En los tiempos que corren la realidad ha cambiado mucho en los países desarrollados. Los mercados y los capitales son globales y la fuerza de trabajo también. Las empresas se "deslocalizan" moviéndose hacia países subdesarrollados, donde los salarios son bajos. La presión que ha supuesto el avance de la social-democracia ha empujado al capitalismo hacia lo que llamamos "sociedad del bienestar". El proletariado y la lucha de clases se diluyen en consumo, eje del sistema.

La explotación del hombre por el hombre ha saltado las fronteras. Puertas adentro, la capacidad de maniobra de los gobiernos es ahora muy corta, inscritos como están en la economía global, pasando por la Comunidad Europea. El componente ideológico se ha reducido a sonoras declaraciones de principio, más o menos electoralistas, y algunas medidas sociales, de alcance reducido, dados los límites que marca la economía. Inversores, crédito financiero, empresas, trabajo y consumo forman un bucle que se retroalimenta a infinito.
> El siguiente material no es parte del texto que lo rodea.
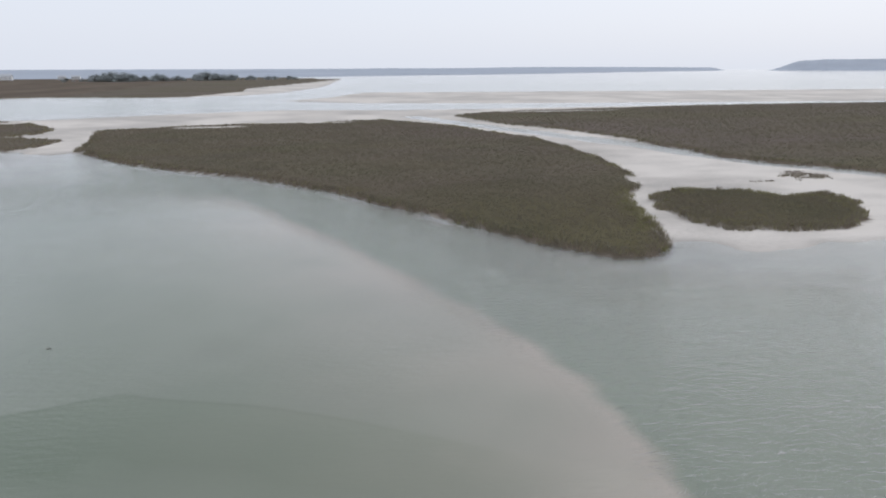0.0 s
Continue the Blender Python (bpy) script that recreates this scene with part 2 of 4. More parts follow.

La etiqueta de "izquierda", descolorida en ese entorno social-demócrata, se ha actualizado con la crisis de la sociedad del bienestar, por la eclosión de una juventud organizada y luchadora que ha capitalizado inteligentemente el malestar social. Pero ¿cuales son ahora las alternativas?

La revolución imposible, con su demagógica belleza, ha ido dando paso a propuestas regeneracionistas, menos traumáticas. El conjunto de la izquierda está pasando por un proceso adaptativo, en una lucha sorda por el predominio y el poder en la que los jóvenes radicales van reformulando sus señas de identidad - revolucionaria - para adaptarlas a la disposición del electorado que, aunque descontento, sigue siendo predominantemente conservador, o indiferente.

Desde esa crisis identitaria vale la pena preguntárselo. Qué sentido tiene hoy esa etiqueta, más allá del ornamental sentimiento de pertenencia al grupo que - supuestamente - detenta los valores superiores de la sociedad democrática.

Ser de izquierdas hoy, significa - me respondo - pensar y, si es posible, implicarse en un proceso de desarrollo -abierto- que conduzca al bienestar de la mayoría, el respeto a los derechos de la persona, a la justicia social y a la libertad, operando sobre la realidad cambiante de cada momento histórico, sin perder de vista el inalcanzable horizonte de lo utópico. Supone respetar al otro en su singularidad, ser capaz de aceptar el mandato democrático de la mayoría y cooperar críticamente con el adversario, pensando en el interés general. Y, lo más difícil: tratar de aproximarse a la verdad, por muy provisional que ésta sea, sin temor al rechazo social, o a los procesos de etiquetado excluyentes.